John Soane - The Royal Academy

The Royal Academy

The Royal Academy was at the very centre of Soane's architectural career, in the sixty four years from 1772 to 1836 there were only five years, 1778 and 1788–91 in which he did not exhibit any designs there. Soane had received part of his architectural education at the Academy and it had paid for his Grand Tour. On 2 November 1795 Soane was elected an Associate Royal Academician and on the 10 February 1802 Soane was elected a full Royal Academician, his diploma work being a drawing of his design for a new House of Lords. There were only ever a maximum of forty Royal Academicians at any one time. Under the rules of the Academy Soane automatically became for one year a member of the Council of the Academy, this consisted of the President and eight other Academicians.

After Thomas Sandby died in 1798, George Dance, Soane's old teacher was appointed professor of architecture at the Academy, but during his tenure of the post failed to deliver a single lecture. Naturally this caused dissatisfaction, and Soane began to manoeuver to obtain the post for himself. Eventual Soane succeeded in ousting Dance and became professor on 28 March 1806. Soane did not deliver his first lecture until 27 March 1809 and did not begin to deliver the full series of twelve lectures until January 1810. All went well until he reached his fourth lecture on 29 January 1810, in it he criticised several recent buildings in London, including George Dance's Royal College of Surgeons of England and his former pupil Robert Smirke's Covent Garden Theatre. Naturally Royal Academicians Robert Smirke (painter) father of the architect and his friend Joseph Farington led a campaign against Soane, as a consequence the Royal Academy introduced a rule forbidding criticism of a living British artist in any lectures delivered there. Soane attempted to resist what he saw as interference and it was only under threat of dismissal that he finally amended his lecture and recommenced on 12 February 1813 the delivery of the first six lectures. The rift that all this caused between Soane and George Dance would only be healed in 1815 after the death of Mrs Soane.

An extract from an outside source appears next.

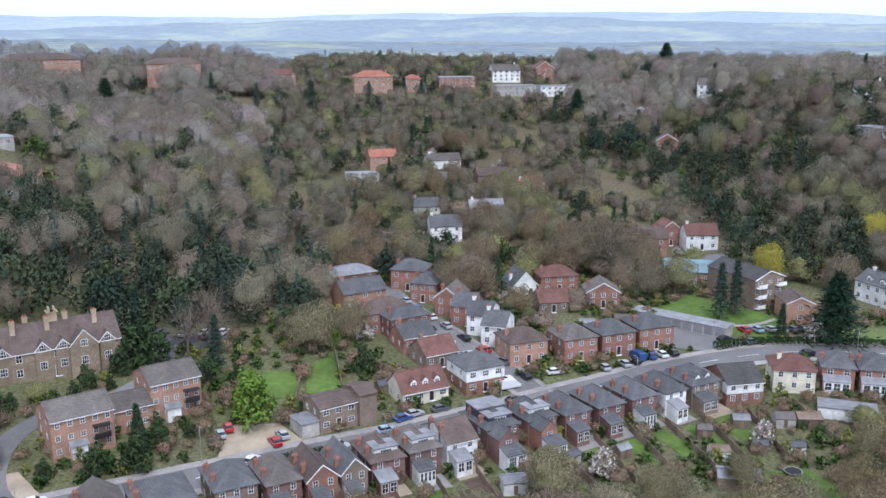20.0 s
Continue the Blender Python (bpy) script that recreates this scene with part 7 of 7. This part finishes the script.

The twelve lectures, they were treated as two separate courses of six lectures, were all extensively illustrated with over one thousand drawings and building plans in total. The lectures were:

  • Lecture I – traced 'architecture from its most early periods' and covered the origin of civil, military and naval architecture.
  • Lecture II – outlined the Classical architecture of the ancient world continuing on from the first lecture.
  • Lecture III – an analysis of the five Classical orders, their application and the use of Caryatids.
  • Lecture IV – use of the classical orders structurally and decoratively and for commemorative monuments.
  • Lecture V – the history of architecture from Constantine the Great and the Decline of the Roman Empire to the rise of Renaissance architecture, followed by a survey of British architecture from Inigo Jones to William Chambers (architect).
  • Lecture VI – covered arches, bridges the theory and symbolism of architectural ornament.
  • Lecture VII – appropriate character in architecture and the correct use of decoration.
  • Lecture VIII – the distribution and planning of rooms and staircases.
  • Lecture IX – the design of windows, doors, pilasters, roofs and chimney-shafts.
  • Lecture X – landscape architecture and garden buildings.
  • Lecture XI – a discussion of the architecture and planning of London contrasting it with Paris.
  • Lecture XII – a discussion of construction methods and standards.